Agora, com sua 75ª edição tendo início nesta terça-feira, o som de bombas e os ecos do mais recente fratricídio europeu virão por conta da estreia mundial de "Mariupolis 2", último filme realizado pelo lituano Mantas Kvedaravicius, documentarista e antropólogo que foi morto em abril deste ano, durante o cerco russo à cidade ucraniana de Mariupol, um dos principais palcos do teatro da guerra.

Cena de filme
Cena do filme 'Mariupolis 2', do diretor Mantas Kvedaravicius - Divulgação/Festival de Cannes

Kvedaravicius, que documentava o ataque, foi capturado por "fascistas russos" e alvejado, segundo disse sua viúva, Ludmila Denisova. Depois, ainda segundo ela, teve o corpo jogado na rua. Ele se encontrava na cidade portuária para documentar a resistência das mesmas pessoas que ele já havia retratado entre 2014 e 2015, época do estremecimento anterior entre Rússia e Ucrânia, no filme "Mariupolis".

Incluído na programação de Cannes de última hora, provavelmente editado às pressas, sua presença é um claro recado da organização do festival, um fiel recorte da "intelligentsia" cultural da Europa ocidental. Vai na mesma toada a inclusão de um filme como "Tchaikovsky's Wife", realizado por um notório desafeto de Putin, o cineasta russo Kirill Serebrennikov, que chegou a ser preso em circunstâncias para lá de nebulosas por supostos crimes fiscais.

Para que não reste dúvida do tipo de recado que o festival, e os diretores que nele concorrem, querem passar, é curioso o caso do filme "Coupez!", mais novo trabalho do francês Michel Hazanavicius, de "O Artista", escolhido para abrir o evento. Antes, o título do filme era "Z", referência ao fato de se tratar de uma comédia sobre zumbis.
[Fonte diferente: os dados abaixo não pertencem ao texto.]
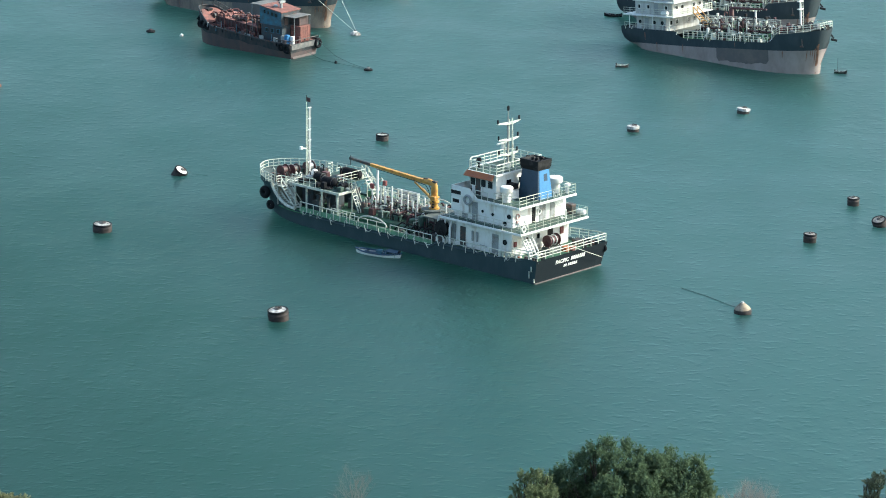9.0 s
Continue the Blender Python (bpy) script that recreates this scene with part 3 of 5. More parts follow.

Mas "Z" também é a letra que tanques russos e entusiastas da invasão da Ucrânia têm ostentado —é um símbolo do apoio a Putin.

Hazanavicius mostra que não relutou muito em mudar o nome de seu longa.

"Talvez este título fosse divertido quando terminamos o filme, mas agora não é, e não posso manter, disse o cineasta. "O meu filme foi feito para trazer alegria e em caso algum eu quereria que ele fosse associado nem de perto nem de longe a essa guerra."